Guterres-Bashagha Discuss Libyan Crisis


On Thursday, Libya’s Prime Minister-designate, Fathi Bashagha held a telephone call with the UN Secretary-General, Antonio Guterres to discuss the latest developments of the crisis.

Guterres expressed “deep concern at the ongoing political polarisation in Libya, which carries significant risks for the hard-won stability,” said Spokesman Stephane Dujarric.

“Guterres stressed the need for all actors to preserve calm and stability on the ground, while reiterating the UN’s firm rejection for the use of violence, intimidation, and hate speech,” said Dujarric.

Guterres added that the current stalemate required urgent dialogue to find a consensual way forward. As well as emphasising his full support for mediation efforts carried out by his special adviser on Libya, Stephanie Williams.

The current crisis erupted after Libya failed to hold its first Presidential elections on 24 December, under a UN-led reconciliation effort. The peace plan, which also involved installing an interim unity government last year. This was aimed at resolving the conflict between the country’s main factions that split Libya in 2014, between rival governments in east and west.

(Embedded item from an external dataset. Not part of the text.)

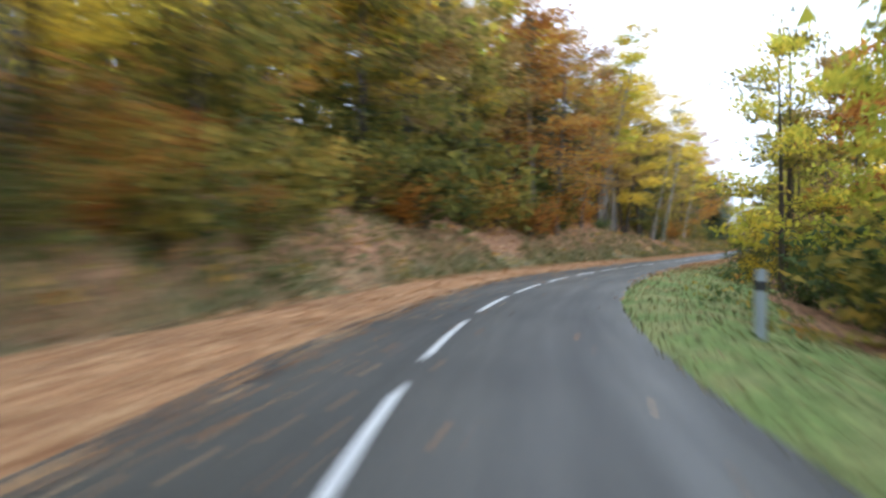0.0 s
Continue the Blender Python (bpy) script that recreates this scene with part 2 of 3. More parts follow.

The Libyan Parliament named a new Prime Minister, former Interior Minister Fathi Bashagha, to lead a new interim government in February. MP’s argued that the incumbent PM, Abdel-Hamid Dbaiba’s mandate expired when the elections failed to take place. Dbaiba warned that the appointment of a new interim government could lead to war and chaos in the country. He renewed his pledge to only hand power over to an elected government.

Dujarric stressed that Thursday’s call does not mean the Secretary-General is recognising Bashagha’s premiership.

“We are not in the business of recognising other countries. What the Secretary-General recognises is that there is a situation in Libya, with competing claims to the authority, with a great risk of things going backward. So he is supporting Stephanie Williams. Our effort is to ensure that Libya does not go back,” said Dujarric.

“What we have said is that Williams has offered her good offices, and is trying to bring the parties together, so that the solution is one that is supported by the Libyan people where political decisions on leadership are agreed upon through transparent and accountable processes. But it’s not about the Secretary-General choosing favourites, far from it,” he said.